# [Written request]
In the records below, find the line with "import random" and the line with "pose from metres"; return exactly those lines and every line between them.

# [Material for this task]
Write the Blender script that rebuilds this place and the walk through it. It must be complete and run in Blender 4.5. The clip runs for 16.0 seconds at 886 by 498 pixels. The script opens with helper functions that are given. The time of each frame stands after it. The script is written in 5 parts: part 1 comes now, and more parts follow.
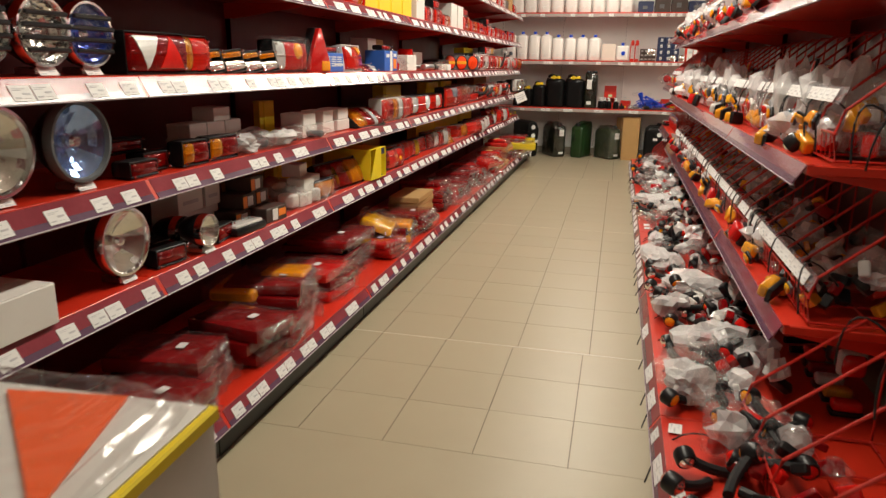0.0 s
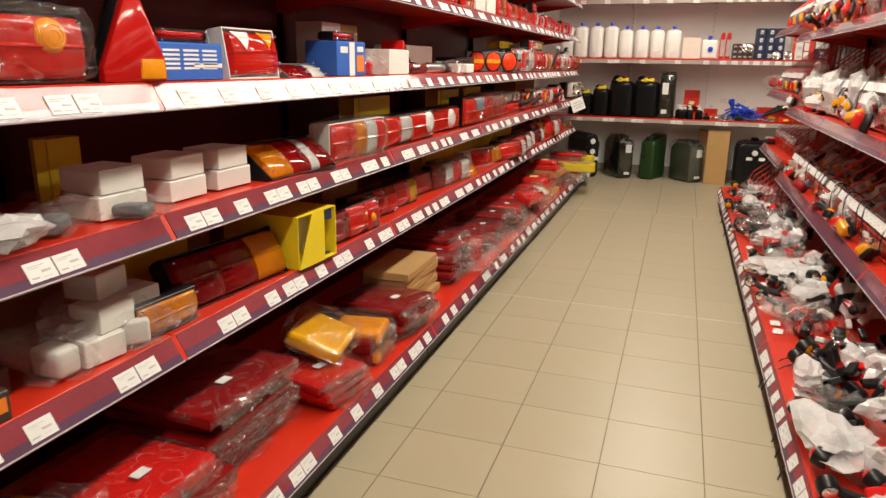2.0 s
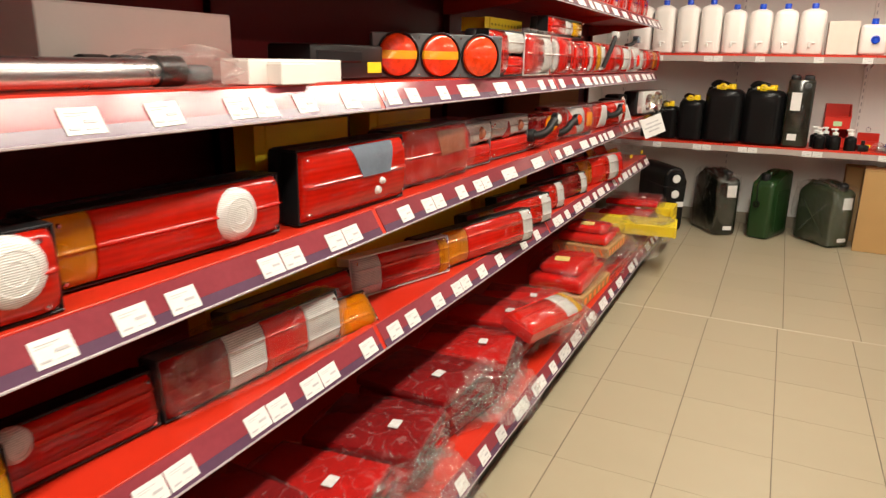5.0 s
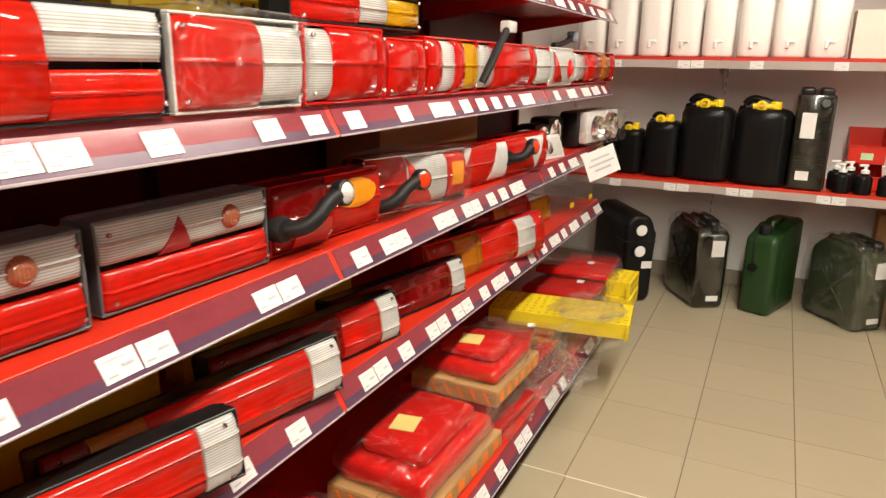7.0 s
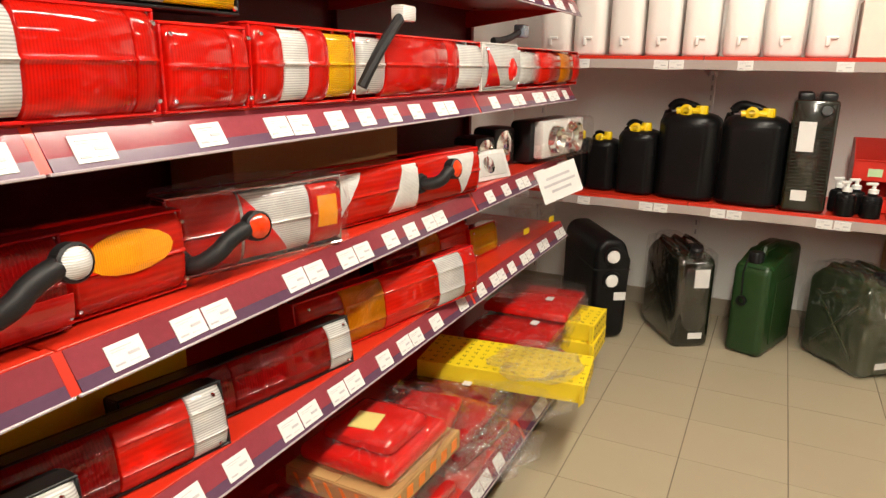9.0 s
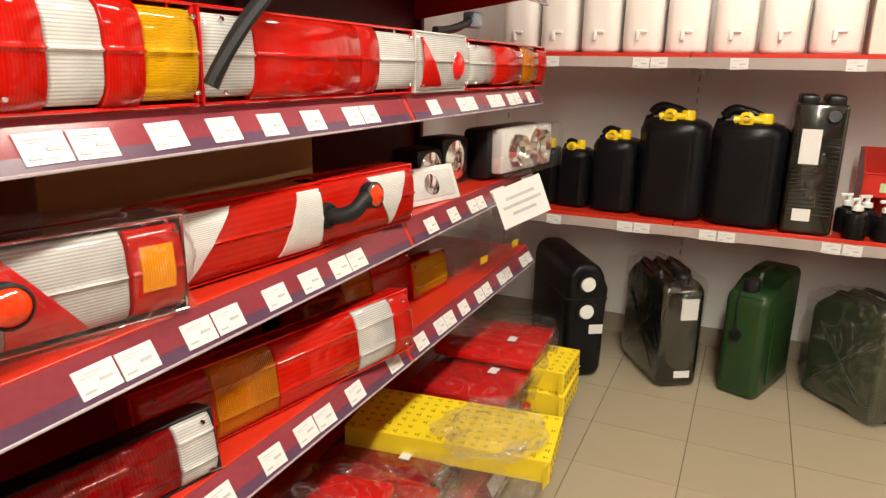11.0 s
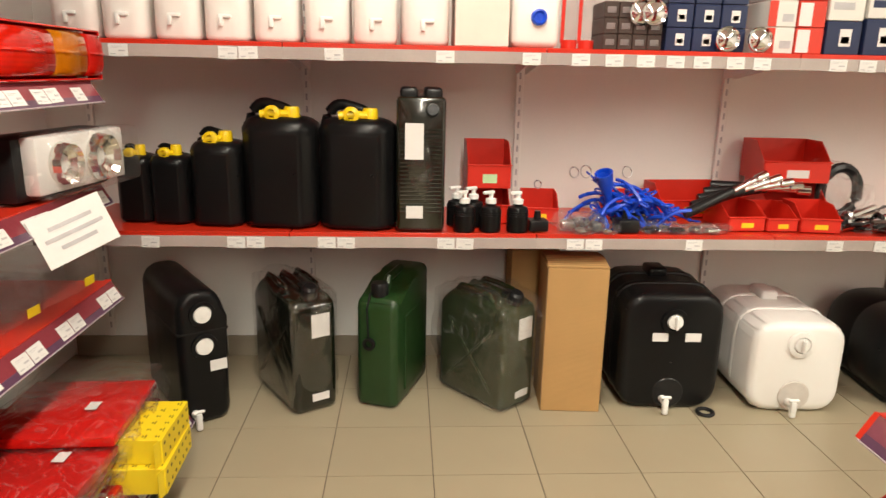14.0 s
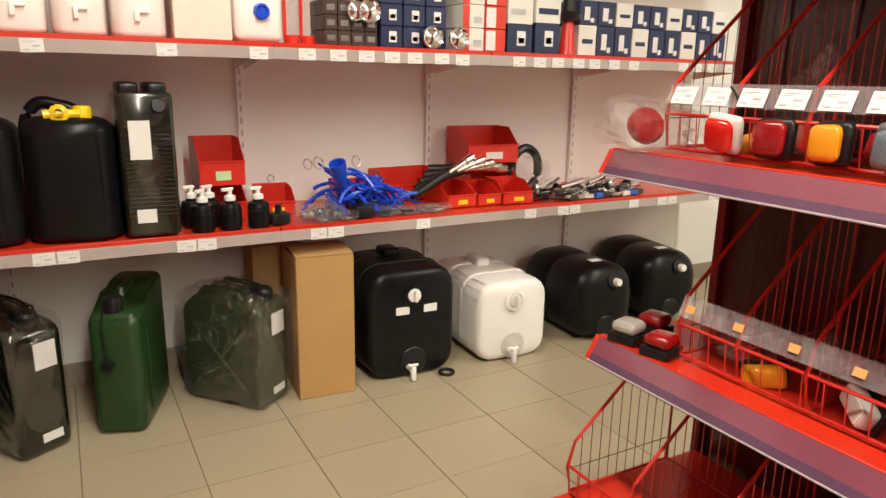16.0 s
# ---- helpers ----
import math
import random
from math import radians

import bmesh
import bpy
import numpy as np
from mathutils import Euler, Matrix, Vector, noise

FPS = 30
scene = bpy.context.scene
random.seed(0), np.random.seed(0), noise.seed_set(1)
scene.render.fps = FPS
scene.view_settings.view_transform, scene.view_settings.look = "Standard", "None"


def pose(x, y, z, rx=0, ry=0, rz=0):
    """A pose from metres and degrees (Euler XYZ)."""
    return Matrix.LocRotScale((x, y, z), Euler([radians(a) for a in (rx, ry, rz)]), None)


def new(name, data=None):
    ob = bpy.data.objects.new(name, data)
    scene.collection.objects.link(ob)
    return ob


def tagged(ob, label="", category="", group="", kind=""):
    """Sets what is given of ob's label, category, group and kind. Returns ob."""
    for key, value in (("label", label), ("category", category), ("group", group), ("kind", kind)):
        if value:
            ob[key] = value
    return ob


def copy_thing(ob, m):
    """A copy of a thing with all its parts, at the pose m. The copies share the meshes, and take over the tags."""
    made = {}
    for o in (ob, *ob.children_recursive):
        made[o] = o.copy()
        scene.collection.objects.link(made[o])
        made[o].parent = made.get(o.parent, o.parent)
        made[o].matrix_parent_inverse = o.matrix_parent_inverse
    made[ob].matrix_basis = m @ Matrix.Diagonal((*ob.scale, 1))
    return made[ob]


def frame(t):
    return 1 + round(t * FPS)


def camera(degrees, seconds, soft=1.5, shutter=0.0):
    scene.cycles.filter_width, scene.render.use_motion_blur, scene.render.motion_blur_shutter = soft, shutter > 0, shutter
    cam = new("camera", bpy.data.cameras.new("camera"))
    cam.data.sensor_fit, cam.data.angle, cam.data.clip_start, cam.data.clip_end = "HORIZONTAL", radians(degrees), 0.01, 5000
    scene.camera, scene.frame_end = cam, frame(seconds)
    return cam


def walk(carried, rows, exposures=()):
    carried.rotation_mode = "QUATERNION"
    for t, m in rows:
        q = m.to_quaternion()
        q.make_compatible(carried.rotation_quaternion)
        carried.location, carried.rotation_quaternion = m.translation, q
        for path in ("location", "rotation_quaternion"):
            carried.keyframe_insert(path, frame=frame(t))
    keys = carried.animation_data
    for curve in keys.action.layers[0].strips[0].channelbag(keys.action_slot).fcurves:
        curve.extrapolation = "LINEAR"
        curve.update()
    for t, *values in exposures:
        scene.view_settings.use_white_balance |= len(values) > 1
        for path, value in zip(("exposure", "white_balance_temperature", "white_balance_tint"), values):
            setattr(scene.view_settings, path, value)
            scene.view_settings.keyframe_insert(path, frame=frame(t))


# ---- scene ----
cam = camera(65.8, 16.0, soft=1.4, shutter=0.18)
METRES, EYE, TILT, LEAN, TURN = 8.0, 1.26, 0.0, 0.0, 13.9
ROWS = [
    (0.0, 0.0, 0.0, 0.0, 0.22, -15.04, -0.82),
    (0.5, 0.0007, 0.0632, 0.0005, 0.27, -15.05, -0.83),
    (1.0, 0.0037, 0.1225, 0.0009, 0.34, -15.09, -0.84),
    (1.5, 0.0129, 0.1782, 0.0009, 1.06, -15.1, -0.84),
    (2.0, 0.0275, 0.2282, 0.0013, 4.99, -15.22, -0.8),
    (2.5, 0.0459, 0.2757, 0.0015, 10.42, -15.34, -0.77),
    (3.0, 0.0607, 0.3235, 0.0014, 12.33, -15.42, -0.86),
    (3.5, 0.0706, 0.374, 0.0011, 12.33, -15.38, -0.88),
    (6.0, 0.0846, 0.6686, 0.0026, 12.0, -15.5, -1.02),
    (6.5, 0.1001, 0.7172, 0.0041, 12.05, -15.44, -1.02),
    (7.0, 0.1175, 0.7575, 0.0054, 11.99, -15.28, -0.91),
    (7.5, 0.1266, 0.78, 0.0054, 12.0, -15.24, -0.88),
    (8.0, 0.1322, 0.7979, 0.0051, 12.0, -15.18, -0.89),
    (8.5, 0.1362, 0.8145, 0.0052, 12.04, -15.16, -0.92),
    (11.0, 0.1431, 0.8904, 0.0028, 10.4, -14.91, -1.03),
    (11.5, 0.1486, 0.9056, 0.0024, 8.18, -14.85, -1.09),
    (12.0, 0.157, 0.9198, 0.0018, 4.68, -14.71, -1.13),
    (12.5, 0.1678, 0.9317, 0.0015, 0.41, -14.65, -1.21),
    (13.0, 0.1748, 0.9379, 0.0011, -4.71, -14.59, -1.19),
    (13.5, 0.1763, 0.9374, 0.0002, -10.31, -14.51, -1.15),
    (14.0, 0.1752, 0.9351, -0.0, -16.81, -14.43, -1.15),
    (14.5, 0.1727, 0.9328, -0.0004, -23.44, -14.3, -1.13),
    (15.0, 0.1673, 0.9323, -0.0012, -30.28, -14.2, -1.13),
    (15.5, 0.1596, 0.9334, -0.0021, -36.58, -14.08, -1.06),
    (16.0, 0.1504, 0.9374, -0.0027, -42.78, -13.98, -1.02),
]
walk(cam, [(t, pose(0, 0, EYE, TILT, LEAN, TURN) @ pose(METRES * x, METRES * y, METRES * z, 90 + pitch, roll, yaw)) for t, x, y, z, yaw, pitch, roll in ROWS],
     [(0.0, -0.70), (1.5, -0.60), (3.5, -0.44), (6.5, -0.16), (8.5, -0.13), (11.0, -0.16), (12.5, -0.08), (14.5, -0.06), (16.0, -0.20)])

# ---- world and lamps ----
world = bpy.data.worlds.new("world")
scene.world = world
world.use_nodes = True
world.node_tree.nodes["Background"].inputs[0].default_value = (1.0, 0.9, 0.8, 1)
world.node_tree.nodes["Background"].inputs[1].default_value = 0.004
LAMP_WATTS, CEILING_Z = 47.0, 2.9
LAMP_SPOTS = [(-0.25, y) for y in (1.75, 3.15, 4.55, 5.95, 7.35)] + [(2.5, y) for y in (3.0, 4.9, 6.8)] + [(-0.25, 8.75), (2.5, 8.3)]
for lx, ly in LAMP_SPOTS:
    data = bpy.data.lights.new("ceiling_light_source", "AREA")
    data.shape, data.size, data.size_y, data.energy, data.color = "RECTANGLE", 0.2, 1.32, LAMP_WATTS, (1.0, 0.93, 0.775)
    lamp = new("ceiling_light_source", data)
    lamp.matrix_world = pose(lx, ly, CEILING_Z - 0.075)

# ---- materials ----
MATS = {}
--
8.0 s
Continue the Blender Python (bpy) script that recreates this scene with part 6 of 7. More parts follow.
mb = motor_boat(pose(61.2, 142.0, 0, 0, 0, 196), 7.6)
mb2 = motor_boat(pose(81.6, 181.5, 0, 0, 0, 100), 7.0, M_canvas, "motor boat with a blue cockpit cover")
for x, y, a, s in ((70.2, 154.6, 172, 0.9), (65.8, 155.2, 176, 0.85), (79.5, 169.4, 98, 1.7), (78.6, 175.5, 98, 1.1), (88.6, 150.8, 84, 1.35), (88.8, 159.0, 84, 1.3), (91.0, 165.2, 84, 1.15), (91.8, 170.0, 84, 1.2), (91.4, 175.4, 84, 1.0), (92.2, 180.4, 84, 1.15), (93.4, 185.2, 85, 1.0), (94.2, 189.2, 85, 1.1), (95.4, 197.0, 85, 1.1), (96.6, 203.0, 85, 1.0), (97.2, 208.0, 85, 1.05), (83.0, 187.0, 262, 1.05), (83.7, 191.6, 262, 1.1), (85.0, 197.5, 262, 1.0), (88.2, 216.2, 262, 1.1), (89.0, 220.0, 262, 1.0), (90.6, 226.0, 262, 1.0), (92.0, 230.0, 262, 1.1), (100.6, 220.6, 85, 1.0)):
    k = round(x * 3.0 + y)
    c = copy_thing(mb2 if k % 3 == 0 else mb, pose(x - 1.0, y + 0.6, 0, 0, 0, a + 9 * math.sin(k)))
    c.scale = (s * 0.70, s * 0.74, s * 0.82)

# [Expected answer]
import random
from math import radians

import bmesh
import bpy
import numpy as np
from mathutils import Euler, Matrix, Vector, noise

FPS = 30
scene = bpy.context.scene
random.seed(0), np.random.seed(0), noise.seed_set(1)
scene.render.fps = FPS
scene.view_settings.view_transform, scene.view_settings.look = "Standard", "None"


def pose(x, y, z, rx=0, ry=0, rz=0):
    """A pose from metres and degrees (Euler XYZ)."""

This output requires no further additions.